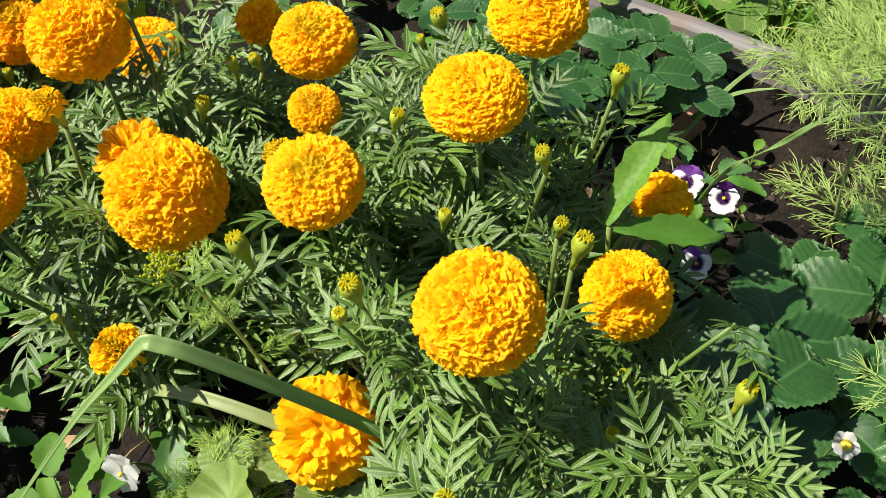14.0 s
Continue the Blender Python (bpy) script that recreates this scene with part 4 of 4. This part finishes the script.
pansy((0.02, 0.215), 1, "purple pansy with a nearly black middle", [(0.018, 0.199, 0.161, (-0.05, -0.75, 0.55), 0.056, VIOLET, VIOLET_BLOTCH, DEEP_VIOLET)], 10, 0.07)
pansy((-0.02, 0.20), 2, "drooping faded pale pink pansy", [(-0.015, 0.175, 0.130, (-0.3, -0.8, -0.1), 0.042, PINK_PALE, PINK_PALE, PINK_PALE)], 7, 0.06)
pansy((0.055, 0.10), 3, "pansy with blue-violet crumpled flowers", [(0.038, 0.094, 0.109, (-0.3, -0.5, 0.7), 0.034, BLUE_BLOTCH, BLUE_BLOTCH, BLUE_BLOTCH), (0.078, 0.082, 0.112, (0.5, -0.6, -0.2), 0.034, LILAC, VIOLET, LILAC)], 11, 0.08)
pansy((0.01, 0.055), 4, "pale lilac pansy low over the soil", [(0.010, 0.060, 0.101, (-0.2, -0.5, 0.8), 0.038, LILAC_BLOTCH, LILAC_BLOTCH, LILAC_BLOTCH)], 8, 0.06)
pansy((0.79, 0.335), 5, "white and violet pansies with dark faces", [(0.783, 0.313, 0.068, (-0.35, -0.75, 0.4), 0.040, VIOLET, WHITE_BLOTCH, WHITE_BLOTCH), (0.817, 0.285, 0.068, (-0.1, -0.75, 0.6), 0.036, DEEP_VIOLET, WHITE_BLOTCH, WHITE_BLOTCH)], 12, 0.08)
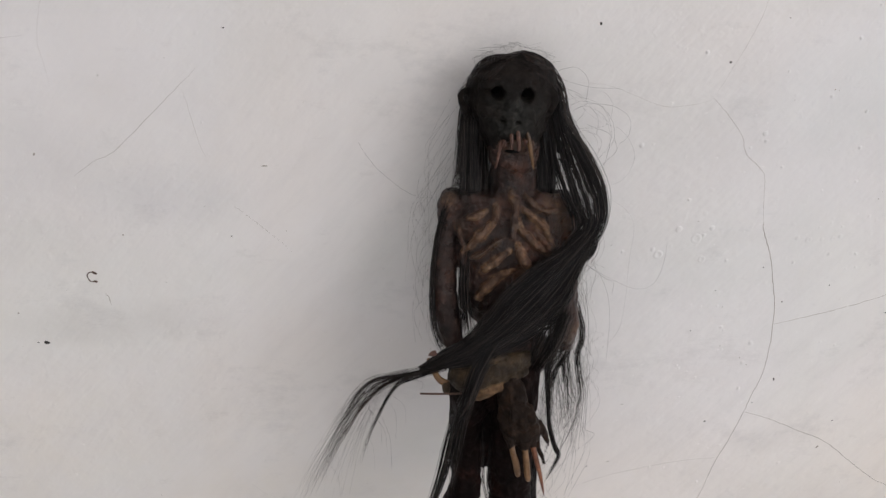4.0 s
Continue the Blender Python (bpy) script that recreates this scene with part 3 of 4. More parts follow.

=======

**PROBLEM DETAILS:** Gather up, from the records above, each line where the word "script" appears.

**RESPONSE TO THIS EXERCISE:**
Continue the Blender Python (bpy) script that recreates this scene with part 4 of 4. This part finishes the script.
Continue the Blender Python (bpy) script that recreates this scene with part 3 of 4. More parts follow.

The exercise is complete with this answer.